Een actief man, rietblazer en componist Josh Sinton. Vorig jaar lanceerde hij ‘b.’ met eigen solocomposities voor baritonsax, dit jaar voegde hij er ‘Steve Lacy’s Book of Practioners, Volume 1 “H” aan toe, met eveneens solostukken voor baritonsax. Daarnaast verscheen onlangs ‘Adumbrations’ en staat ‘4 Freedoms’ op verschijnen. Vandaag daarom aandacht voor de twee solo albums en morgen voor ‘Adumbrations’ en ‘4 Freedoms’ Alle vier de albums verschenen op zijn eigen ‘Form is Possibility Recordings.
Ik schreef het hier al eens eerder, als saxofonist moet je meer kunnen dan alleen goed kunnen spelen om een solo album met eigen composities op te nemen. Dat Sinton dan ook tot vorig jaar wachtte om ‘b.’ op te nemen, hoeft dan ook niet te verwonderen. Maar het resultaat mag er zijn, negen swingende stukkende waarin Sinton de grenzen van zijn instrument aftast. En wat voor instrument, want de baritonsax is nu niet bepaald de meest bespeelde sax. Maar Sinton heeft iets met dit gevaarte: “The baritone saxophone has always struck me as the most self-sufficient of all the saxophones. It has the kind of timbral palette that is so complete that I often don’t need to hear anything next to it.”

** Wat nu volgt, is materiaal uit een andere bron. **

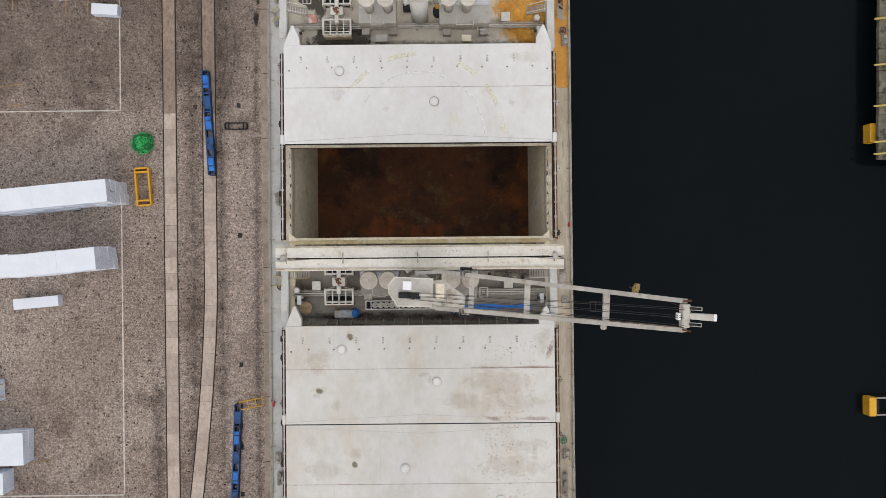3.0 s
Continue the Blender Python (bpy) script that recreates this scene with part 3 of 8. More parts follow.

Het leverde een prachtig album op, met stuk voor stuk boeiende stukken, met name door die prachtige, vaak wat grillig duistere klank van dit instrument. Bijzonder zijn bijvoorbeeld die knarsende patronen in ‘b.1.III’ en de meer ingetogen bewegingen in ‘b.1.IV’, waarin Sinton de klanken de vrije ruimte biedt. Met ‘b.2.I’ slaat Sinton een andere weg in. We horen hem hier bijna alleen maar ademen in zijn baritonsax, vrijwel onhoorbaar verkerend op de grens van geluid en stilte, iets dat hij doorzet in ´b.2.III´, ´b.2.IV´ en ´b.2.V´ Steeds verder breidt hij het geluidsscala uit, overtuigend werken met stiltes. ´b.2.II´ is de grote uitzondering. Hier schreeuwt Sinton door zijn instrument, laat hem onheilspellend janken.
Sinton studeerde in 2002 bij Steve Lacy aan het New Engeland Conservatory en raakt toen reeds bekend met diens ´Book of Practioners´ dat Lacy schreef voor eigen gebruik. Echter, Lacy speelde geen baritonsax. Toen Sinton aan ´Hustles´ begon, kwam hij er dan ook niet direct uit. Sinton “I asked him if I could transpose ‘Hustles,’ if the repetition of each section should be literal, how I should approach the improvised section of the piece and so on. Most of his replies were friendly but terse. What I do remember him saying is that he didn’t think it’d be possible to play it on the baritone saxophone. After I finished playing it he just sat there rubbing his chin and said, ‘Well, I guess you can play it on the baritone…”. Twintig jaar later was het zover en nam Sinton het eerste deel op met deze composities. Opvallend in dit album, in vergelijking met ‘b.’ is de rol die melodieën hier spelen. Direct in ‘Hubris (for Babs Gonzalez) ontvouwt Lacy een prachtig swingend patroon. Op andere plaatsen is het vooral het ritme dat opvalt, bijvoorbeeld in de repetitieve stukken ‘Hurtles (to Karl Wallenda)’ en ‘Hocus-Pocus (to Harry Houdini), dat mij overigens behoorlijk lastige stukken lijken. Opvallend is ook dat hierboven genoemde ‘Hustles (to Niccolo Paganini)’ en dan met name vanwege de bijzondere klankwereld.